Posters and small bills with both an artistic and literary "punch" are being prepared and sent out for distribution. Newspapers with special working class clientèle are making direct appeals to their readers.
TEN THOUSAND MEN A DAY
Mr. H.E. Morgan, of the War Munitions Ministry, said in an interview printed by The London Daily Chronicle on July 1:
The War Munition Volunteers have amply justified their formation. During the last two days the enrolments throughout the country have averaged ten thousand skilled and fully qualified mechanics, who are exactly the type of worker we want. So far as the men are concerned, the voluntary principle in industrial labor has triumphed.

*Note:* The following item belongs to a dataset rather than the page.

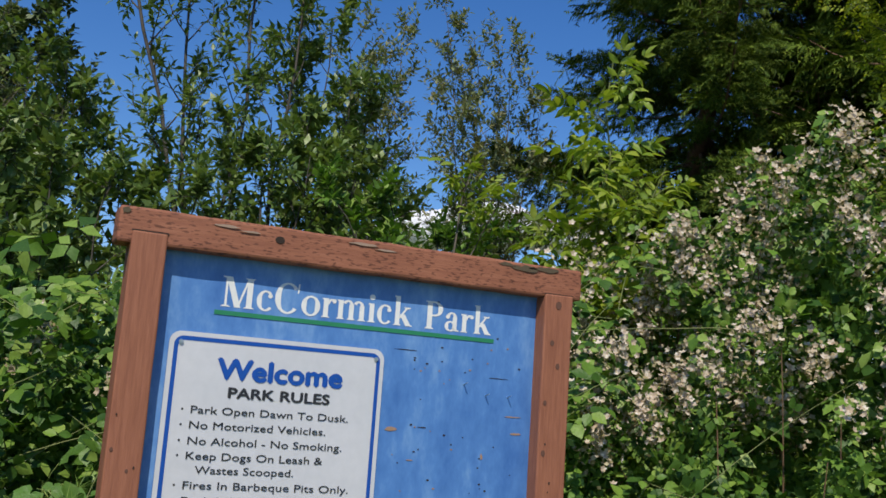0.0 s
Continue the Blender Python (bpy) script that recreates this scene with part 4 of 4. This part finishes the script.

We have already transferred a large number of skilled mechanics from non-war work to munition making, and daily the number grows. London compares excellently with other places as regards the number of volunteers, but naturally most of the men are coming from the great engineering centres in the North and Midlands.
A REGISTER OF 90,000
In a London dispatch of the Associated Press, dated July 16, this report appeared:
After upward of a fortnight's work in the six hundred bureaus which were opened when the Minister of Munitions, David Lloyd George, gave labor the opportunity voluntarily to enroll as munitions operatives, closed today with a total registration of ninety thousand men. Registration hereafter will be carried out through the labor exchanges.
More men are needed, but the chief difficulty now is to place them on war work with a minimum of red tape. H.G. Morgan, assistant director of the Munitions Department, said today that this problem was causing some unrest among the workers, but that the transfers would take time, for the Government was anxious not to disturb industry more than necessary.
"The problem almost amounts to a rearrangement of the whole skilled labor of the country," said Mr. Morgan. "This, of course, will take considerable time."